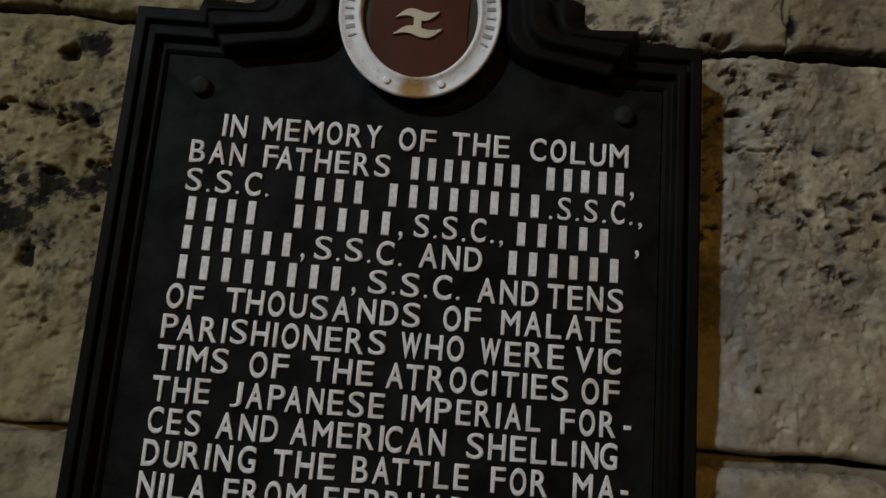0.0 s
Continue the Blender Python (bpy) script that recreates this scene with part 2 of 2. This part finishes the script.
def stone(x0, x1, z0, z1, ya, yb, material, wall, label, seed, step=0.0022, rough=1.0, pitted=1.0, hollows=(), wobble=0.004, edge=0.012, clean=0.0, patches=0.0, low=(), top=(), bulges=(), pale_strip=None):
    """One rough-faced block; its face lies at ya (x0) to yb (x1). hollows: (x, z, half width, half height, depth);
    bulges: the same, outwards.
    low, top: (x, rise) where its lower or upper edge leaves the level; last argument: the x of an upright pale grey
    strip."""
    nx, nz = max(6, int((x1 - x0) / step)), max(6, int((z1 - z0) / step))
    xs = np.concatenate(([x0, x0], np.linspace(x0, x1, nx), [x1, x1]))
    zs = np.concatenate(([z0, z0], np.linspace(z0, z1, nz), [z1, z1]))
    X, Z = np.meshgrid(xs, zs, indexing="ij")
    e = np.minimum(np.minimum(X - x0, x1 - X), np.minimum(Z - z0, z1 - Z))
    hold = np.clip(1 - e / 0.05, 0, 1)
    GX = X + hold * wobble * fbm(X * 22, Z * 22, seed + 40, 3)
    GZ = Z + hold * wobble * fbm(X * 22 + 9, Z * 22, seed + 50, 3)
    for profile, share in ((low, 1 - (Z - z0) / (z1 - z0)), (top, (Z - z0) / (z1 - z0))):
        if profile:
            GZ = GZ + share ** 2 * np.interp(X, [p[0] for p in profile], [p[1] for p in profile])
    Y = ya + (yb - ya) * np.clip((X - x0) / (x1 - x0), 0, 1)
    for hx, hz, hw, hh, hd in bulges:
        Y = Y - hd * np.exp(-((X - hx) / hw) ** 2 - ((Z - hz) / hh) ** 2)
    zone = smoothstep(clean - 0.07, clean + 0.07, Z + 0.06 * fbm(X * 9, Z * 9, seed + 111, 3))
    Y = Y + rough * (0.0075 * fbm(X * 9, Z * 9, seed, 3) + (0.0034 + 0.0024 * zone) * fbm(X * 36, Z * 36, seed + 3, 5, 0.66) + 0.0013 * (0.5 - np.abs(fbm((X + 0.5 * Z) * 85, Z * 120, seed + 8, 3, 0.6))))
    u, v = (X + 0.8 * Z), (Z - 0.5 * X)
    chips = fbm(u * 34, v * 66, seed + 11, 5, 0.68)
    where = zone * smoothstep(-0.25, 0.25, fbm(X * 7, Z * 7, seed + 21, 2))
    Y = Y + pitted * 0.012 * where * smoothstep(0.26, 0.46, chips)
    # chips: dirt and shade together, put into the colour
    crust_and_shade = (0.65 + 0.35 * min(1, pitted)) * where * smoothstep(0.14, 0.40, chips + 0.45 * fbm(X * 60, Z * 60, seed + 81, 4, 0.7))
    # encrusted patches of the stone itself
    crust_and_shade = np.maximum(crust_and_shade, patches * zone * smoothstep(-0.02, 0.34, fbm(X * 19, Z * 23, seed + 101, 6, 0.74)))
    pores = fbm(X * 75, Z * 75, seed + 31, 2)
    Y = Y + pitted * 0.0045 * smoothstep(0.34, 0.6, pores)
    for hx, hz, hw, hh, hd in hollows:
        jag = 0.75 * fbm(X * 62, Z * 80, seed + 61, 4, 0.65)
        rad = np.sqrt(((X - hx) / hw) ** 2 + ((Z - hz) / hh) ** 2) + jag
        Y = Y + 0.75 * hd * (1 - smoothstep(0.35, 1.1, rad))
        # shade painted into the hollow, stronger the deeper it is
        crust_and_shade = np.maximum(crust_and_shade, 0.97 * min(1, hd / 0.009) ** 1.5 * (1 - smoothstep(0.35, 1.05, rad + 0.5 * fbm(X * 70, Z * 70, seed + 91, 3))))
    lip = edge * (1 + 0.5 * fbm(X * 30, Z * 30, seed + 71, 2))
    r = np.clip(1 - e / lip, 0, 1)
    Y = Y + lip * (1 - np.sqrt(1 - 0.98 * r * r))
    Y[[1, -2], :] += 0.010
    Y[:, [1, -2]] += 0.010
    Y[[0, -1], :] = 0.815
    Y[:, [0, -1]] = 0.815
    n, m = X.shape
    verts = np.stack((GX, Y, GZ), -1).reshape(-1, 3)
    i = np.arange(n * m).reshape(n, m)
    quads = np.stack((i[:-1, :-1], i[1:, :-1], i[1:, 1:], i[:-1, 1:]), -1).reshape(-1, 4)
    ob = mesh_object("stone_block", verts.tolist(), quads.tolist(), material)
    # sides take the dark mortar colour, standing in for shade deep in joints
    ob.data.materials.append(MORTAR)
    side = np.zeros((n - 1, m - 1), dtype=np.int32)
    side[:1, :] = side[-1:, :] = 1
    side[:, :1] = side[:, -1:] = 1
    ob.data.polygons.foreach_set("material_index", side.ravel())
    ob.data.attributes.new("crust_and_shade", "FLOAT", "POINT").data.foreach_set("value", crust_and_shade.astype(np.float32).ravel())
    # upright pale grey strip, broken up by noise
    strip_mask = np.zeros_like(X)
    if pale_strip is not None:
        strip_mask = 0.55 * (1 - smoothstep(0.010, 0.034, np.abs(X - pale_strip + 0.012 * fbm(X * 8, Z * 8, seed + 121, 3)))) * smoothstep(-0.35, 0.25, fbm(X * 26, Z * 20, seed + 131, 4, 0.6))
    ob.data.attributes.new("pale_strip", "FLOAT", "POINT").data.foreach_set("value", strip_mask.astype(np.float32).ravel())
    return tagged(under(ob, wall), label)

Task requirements
Working from the lines above, reproduce the material exactly and exclude its pictures.

Task response
0.0 s
Continue the Blender Python (bpy) script that recreates this scene with part 2 of 2. This part finishes the script.
def stone(x0, x1, z0, z1, ya, yb, material, wall, label, seed, step=0.0022, rough=1.0, pitted=1.0, hollows=(), wobble=0.004, edge=0.012, clean=0.0, patches=0.0, low=(), top=(), bulges=(), pale_strip=None):
    """One rough-faced block; its face lies at ya (x0) to yb (x1). hollows: (x, z, half width, half height, depth);
    bulges: the same, outwards.
    low, top: (x, rise) where its lower or upper edge leaves the level; last argument: the x of an upright pale grey
    strip."""
    nx, nz = max(6, int((x1 - x0) / step)), max(6, int((z1 - z0) / step))
    xs = np.concatenate(([x0, x0], np.linspace(x0, x1, nx), [x1, x1]))
    zs = np.concatenate(([z0, z0], np.linspace(z0, z1, nz), [z1, z1]))
    X, Z = np.meshgrid(xs, zs, indexing="ij")
    e = np.minimum(np.minimum(X - x0, x1 - X), np.minimum(Z - z0, z1 - Z))
    hold = np.clip(1 - e / 0.05, 0, 1)
    GX = X + hold * wobble * fbm(X * 22, Z * 22, seed + 40, 3)
    GZ = Z + hold * wobble * fbm(X * 22 + 9, Z * 22, seed + 50, 3)
    for profile, share in ((low, 1 - (Z - z0) / (z1 - z0)), (top, (Z - z0) / (z1 - z0))):
        if profile:
            GZ = GZ + share ** 2 * np.interp(X, [p[0] for p in profile], [p[1] for p in profile])
    Y = ya + (yb - ya) * np.clip((X - x0) / (x1 - x0), 0, 1)
    for hx, hz, hw, hh, hd in bulges:
        Y = Y - hd * np.exp(-((X - hx) / hw) ** 2 - ((Z - hz) / hh) ** 2)
    zone = smoothstep(clean - 0.07, clean + 0.07, Z + 0.06 * fbm(X * 9, Z * 9, seed + 111, 3))
    Y = Y + rough * (0.0075 * fbm(X * 9, Z * 9, seed, 3) + (0.0034 + 0.0024 * zone) * fbm(X * 36, Z * 36, seed + 3, 5, 0.66) + 0.0013 * (0.5 - np.abs(fbm((X + 0.5 * Z) * 85, Z * 120, seed + 8, 3, 0.6))))
    u, v = (X + 0.8 * Z), (Z - 0.5 * X)
    chips = fbm(u * 34, v * 66, seed + 11, 5, 0.68)
    where = zone * smoothstep(-0.25, 0.25, fbm(X * 7, Z * 7, seed + 21, 2))
    Y = Y + pitted * 0.012 * where * smoothstep(0.26, 0.46, chips)
    # chips: dirt and shade together, put into the colour
    crust_and_shade = (0.65 + 0.35 * min(1, pitted)) * where * smoothstep(0.14, 0.40, chips + 0.45 * fbm(X * 60, Z * 60, seed + 81, 4, 0.7))
    # encrusted patches of the stone itself
    crust_and_shade = np.maximum(crust_and_shade, patches * zone * smoothstep(-0.02, 0.34, fbm(X * 19, Z * 23, seed + 101, 6, 0.74)))
    pores = fbm(X * 75, Z * 75, seed + 31, 2)
    Y = Y + pitted * 0.0045 * smoothstep(0.34, 0.6, pores)
    for hx, hz, hw, hh, hd in hollows:
        jag = 0.75 * fbm(X * 62, Z * 80, seed + 61, 4, 0.65)
        rad = np.sqrt(((X - hx) / hw) ** 2 + ((Z - hz) / hh) ** 2) + jag
        Y = Y + 0.75 * hd * (1 - smoothstep(0.35, 1.1, rad))
        # shade painted into the hollow, stronger the deeper it is
        crust_and_shade = np.maximum(crust_and_shade, 0.97 * min(1, hd / 0.009) ** 1.5 * (1 - smoothstep(0.35, 1.05, rad + 0.5 * fbm(X * 70, Z * 70, seed + 91, 3))))
    lip = edge * (1 + 0.5 * fbm(X * 30, Z * 30, seed + 71, 2))
    r = np.clip(1 - e / lip, 0, 1)
    Y = Y + lip * (1 - np.sqrt(1 - 0.98 * r * r))
    Y[[1, -2], :] += 0.010
    Y[:, [1, -2]] += 0.010
    Y[[0, -1], :] = 0.815
    Y[:, [0, -1]] = 0.815
    n, m = X.shape
    verts = np.stack((GX, Y, GZ), -1).reshape(-1, 3)
    i = np.arange(n * m).reshape(n, m)
    quads = np.stack((i[:-1, :-1], i[1:, :-1], i[1:, 1:], i[:-1, 1:]), -1).reshape(-1, 4)
    ob = mesh_object("stone_block", verts.tolist(), quads.tolist(), material)
    # sides take the dark mortar colour, standing in for shade deep in joints
    ob.data.materials.append(MORTAR)
    side = np.zeros((n - 1, m - 1), dtype=np.int32)
    side[:1, :] = side[-1:, :] = 1
    side[:, :1] = side[:, -1:] = 1
    ob.data.polygons.foreach_set("material_index", side.ravel())
    ob.data.attributes.new("crust_and_shade", "FLOAT", "POINT").data.foreach_set("value", crust_and_shade.astype(np.float32).ravel())
    # upright pale grey strip, broken up by noise
    strip_mask = np.zeros_like(X)
    if pale_strip is not None:
        strip_mask = 0.55 * (1 - smoothstep(0.010, 0.034, np.abs(X - pale_strip + 0.012 * fbm(X * 8, Z * 8, seed + 121, 3)))) * smoothstep(-0.35, 0.25, fbm(X * 26, Z * 20, seed + 131, 4, 0.6))
    ob.data.attributes.new("pale_strip", "FLOAT", "POINT").data.foreach_set("value", strip_mask.astype(np.float32).ravel())
    return tagged(under(ob, wall), label)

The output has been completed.